Dr. Martin Faulstich, Vorsitzender des Umweltrates
Dr. Martin Faulstich Vorsitzender des Umweltrates sieht wenig Zukunft für Fracking in DeutschlandBild: privat

Umweltrisiken ernst nehmen

Großen Nachdruck legen die Wissenschaftler des Umweltrates auf die ungeklärten Fragen zur Umweltverträglichkeit des Fracking. Um das Gas in der Tiefe zu lösen - es geht dabei vor allem um Schieferschichten - werden horizontale Kanäle in das Speichergestein getrieben und unter hohem Druck eine Mischung aus Wasser und chemischen Additiven eingeführt. Je nach den geologischen Bedingungen wird die Zusammensetzung der "Frack-Fluide" angepasst. Bisher wisse man noch zu wenig darüber, was passiert, wenn die Flüssigkeiten in Kontakt mit dem Grundwasser gelangen. "Wir reden von den seltenen Fällen, wo es Störungsquellen gibt, die man vorher noch nicht kannte", präzisiert Ratsmitglied und Umwelttoxikologin Heidi Foth, dennoch müsse man äußerst vorsichtig sein. "Das verlangt das Vorsorge-Prinzip." Das Gremium bezweifelt, dass die CO2-Bilanz des Fracking-Gases wirklich besser ist als bei Kohle und Öl, wie die Befürworter behaupten. Doch auch hier gebe es noch zu wenige Informationen. Überhaupt beklagen die Mitglieder des Gremiums, dass viele der Daten aus bisherigen Projekten dezentral verteilt und den Umweltbehörden nicht immer zugänglich seien.

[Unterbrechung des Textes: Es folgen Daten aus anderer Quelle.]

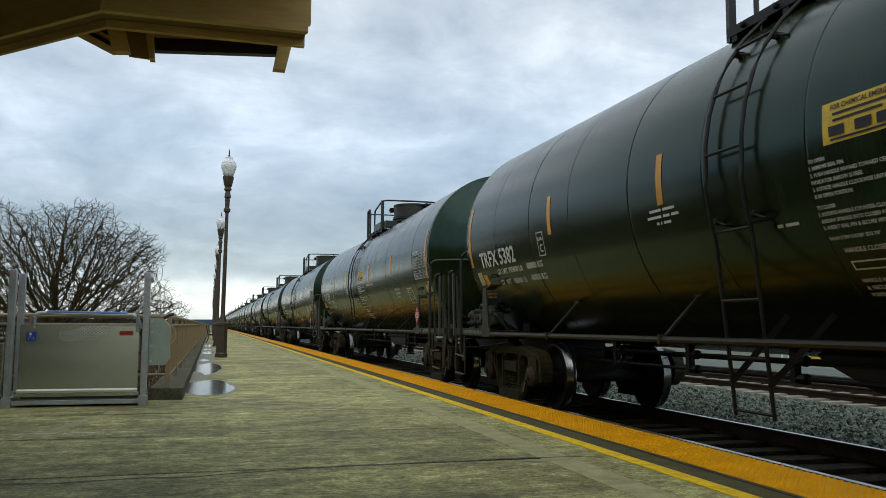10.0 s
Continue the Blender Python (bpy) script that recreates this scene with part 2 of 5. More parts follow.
def beam(bm, p0, p1, w, h, up=(0, 0, 1)):
    """A square bar from p0 to p1, w wide and h high."""
    p0, p1 = Vector(p0), Vector(p1)
    d = (p1 - p0).normalized()
    s = d.cross(Vector(up if abs(d.dot(Vector(up))) < 0.95 else (0, 1, 0))).normalized()
    u = s.cross(d)
    q = [bm.verts.new(p + s * (i * w / 2) + u * (j * h / 2)) for p in (p0, p1) for i, j in ((-1, -1), (1, -1), (1, 1), (-1, 1))]
    for f in ((3, 2, 1, 0), (4, 5, 6, 7), (0, 1, 5, 4), (1, 2, 6, 5), (2, 3, 7, 6), (3, 0, 4, 7)):
        bm.faces.new([q[i] for i in f])
    return bm


def lathe(bm, prof, m=Matrix(), seg=24, close=False):
    """Turns the profile of (radius, height) round z; m places it."""
    rings = []
    for r, z in prof:
        rings.append([bm.verts.new(m @ Vector((max(r, 1e-4) * math.cos(k * 2 * math.pi / seg), max(r, 1e-4) * math.sin(k * 2 * math.pi / seg), z))) for k in range(seg)])
    pairs = list(zip(rings, rings[1:])) + ([(rings[-1], rings[0])] if close else [])
    for a, b in pairs:
        for k in range(seg):
            bm.faces.new((a[k], a[(k + 1) % seg], b[(k + 1) % seg], b[k]))
    if not close:
        bm.faces.new(rings[0][::-1]); bm.faces.new(rings[-1])
    return bm


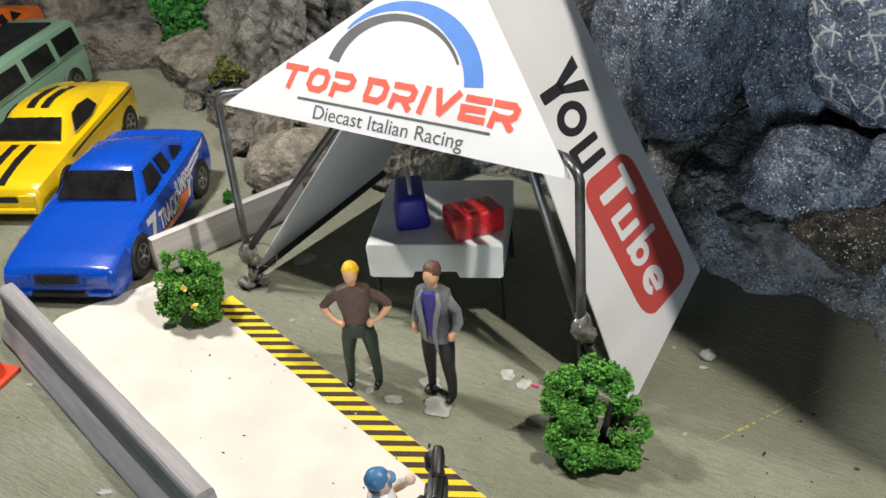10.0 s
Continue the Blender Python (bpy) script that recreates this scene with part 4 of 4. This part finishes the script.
VAN_DECK = [(-3.4, 1.25, 0.3, 1.35), (-3.3, 1.35, 0.22, 1.45), (0, 1.4, 0.2, 1.45), (2.9, 1.38, 0.2, 1.4), (3.3, 1.3, 0.25, 1.2)]
VAN_UP = -0.15
VAN_ROOF = [(-3.35, 1.28, 1.1, 1.4, 2.35), (-3.1, 1.32, 1.12, 1.4, 2.46), (0, 1.36, 1.14, 1.4, 2.5), (2.2, 1.34, 1.12, 1.4, 2.46), (2.9, 1.3, 1.15, 1.38, 1.6)]
VAN_ROOF = [(x, wb, wt, zb, zt + (VAN_UP if x < 2.5 else 0)) for x, wb, wt, zb, zt in VAN_ROOF]
VAN_WS = []
for s in (1, -1):
    for x0, x1 in ((-3.0, -1.75), (-1.45, 0.0), (0.3, 1.75)):
        poly = [(x1, 1.36 * s, 1.55), (x0, 1.35 * s, 1.55), (x0, 1.2 * s, 2.12), (x1, 1.21 * s, 2.14)]
        VAN_WS.append((poly[::-1] if s > 0 else poly, "side_window"))
VAN_WS.append(([(-2.6, 0.8, 2.37), (1.6, 0.8, 2.39), (1.6, -0.8, 2.39), (-2.6, -0.8, 2.37)][::-1], "roof_window"))
car("panel_van", (-17.1, 25.15, 0), HEAD - 2, "sage green die-cast van with dark windows", "car_green", VAN_DECK, VAN_ROOF, VAN_WS, (2.0, -2.2), 1.4, 0.5)
car("stock_car", (-21.6, 29.2, 0), HEAD, "orange die-cast car with pale window", "car_orange", BLUE_DECK, BLUE_ROOF, BLUE_WS, (1.85, -1.95), 1.4, 0.5)

# ---------------- small things ----------------
cone = thing("traffic_cone", "small red plastic traffic cone", "cone", (-8.6, 14.2, 0))
bm = bmesh.new()
box(bm, (0, 0, 0.05), (0.8, 0.8, 0.1), 0.03)
part("base", bm, "cone_red", cone)
bm = bmesh.new()
loft(bm, [ring((0, 0, z), r, r, 16) for z, r in ((0.1, 0.3), (0.5, 0.2), (0.9, 0.1), (0.95, 0.07))])
part("body", bm, "cone_red", cone, smooth=True)


def lump(name, x, y, r, material, label, category, squash=(1, 1, 0.8), z=0.0, kind="", rough=0.5):
    bm = bmesh.new()
    ball(bm, (0, 0, r * squash[2] * 0.7), r, 3, squash, rough, 1.6)
    ob = part(name, bm, material, None, smooth="all", at=(x, y, z))
    ob.rotation_euler.z = random.uniform(0, 6)
    return tagged(ob, label, category, name + "s", kind)


lump("pebble", 4.85, 17.85, 0.13, "pebble", "pale round pebble on the base", "pebble")
lump("pebble", 4.2, 18.0, 0.04, "pebble", "tiny white pebble on the base", "pebble")
for x, y, r in ((1.32, 16.58, 0.17), (1.72, 16.38, 0.16), (-0.54, 15.4, 0.17), (-1.05, 15.55, 0.1), (0.35, 15.4, 0.3), (0.0, 16.0, 0.22), (2.1, 16.75, 0.09), (-1.55, 15.9, 0.12), (-4.3, 19.6, 0.25), (-4.65, 18.25, 0.12)):
    lump("glue_spot", x, y, r, "putty", "dried whitish glue spot on the base", "glue spot", (1.0, 0.8, 0.03), rough=0.55)
lump("glue_drop", -1.55, 11.3, 0.22, "putty", "grey glue drop at the barrier end", "glue spot", (1, 1, 0.9))

for x, y, r, mt, words in ((-4.46, 12.02, 0.11, "putty", "pale chip of filler on the base"), (-7.71, 14.22, 0.06, "putty", "pale crumb of filler on the base"), (5.84, 12.42, 0.06, "debris", "dark crumb on the base"), (5.62, 12.34, 0.05, "debris", "dark crumb on the base"),
                         (7.25, 12.54, 0.045, "debris", "dark crumb on the base"), (4.05, 13.51, 0.07, "putty", "dried glue smear on the base"), (5.98, 15.46, 0.035, "debris", "dark crumb on the base")):
    lump("chip", x, y, r, mt, words, "debris", (1.4, 0.6, 0.2), rough=0.9)
dash = thing("paint_dash", "thin faded yellow painted dash on the base", "paint mark")
bm = bmesh.new()
a, b = Vector((5.2, 15.58, 0)), Vector((6.95, 17.45, 0))
d = (b - a).normalized()
n = Vector((-d.y, d.x, 0)) * 0.018
for i in range(16):
    p, q = a.lerp(b, i / 16 + 0.004), a.lerp(b, i / 16 + random.uniform(0.02, 0.066))
    k = random.uniform(0.2, 1.7) * (1 - i / 20)
    prism(bm, [(v.x, v.y) for v in (p - n * k, q - n * k, q + n * k, p + n * k)], 0.0, 0.006)
bmesh.ops.recalc_face_normals(bm, faces=bm.faces)
part("mark", bm, "yellow_paint", dash)

rng = np.random.default_rng(77)
spots = np.stack([rng.uniform(-12, 10, 420), rng.uniform(9, 24, 420), np.zeros(420)], 1)
for row in spots:
    on_board = (Vector(row) - TA).dot(TN) < 0.45 and row[1] > 11.4 - 0.62 * (row[0] + 1) and row[0] > -7.2 and (Vector(row) - TA).dot(TD) > 0
    row[2] = 0.108 if on_board else 0.003
sizes = rng.choice((0.008, 0.012, 0.016, 0.024, 0.038), 420, p=(0.3, 0.3, 0.22, 0.12, 0.06))
for mt, pick, words in (("debris", slice(0, 260), "scattered dark crumbs on base and board"), ("pebble", slice(260, 420), "scattered pale crumbs on base and board")):
    tagged(crumbs_mesh("crumbs", spots[pick], sizes[pick], mt, None, rng, (1.3, 1.0, 0.5)), words, "crumbs", kind="stuff")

Die Empfehlungen des Umweltrates entsprechen in ihrer Tendenz weitgehend einem Gesetzesvorhaben der Bundesregierung, das durch einen Entwurf im Februar konkretisiert worden ist. Er sieht eine verpflichtende Umweltverträglichkeitsprüfung für Fracking-Projekte vor. Außerdem soll die Fördermethode in Wasserschutzgebieten gänzlich verboten werden. Bundesregierung wie Umweltrat wollen den Unternehmen die Option für Fracking jedoch nicht gänzlich nehmen. Die Regierung müht sich offenbar mit der Endfassung des Entwurfes, der inzwischen mehrfach verschärft wurde. Große Teile der Opposition treten für ein Verbot des Fracking ein.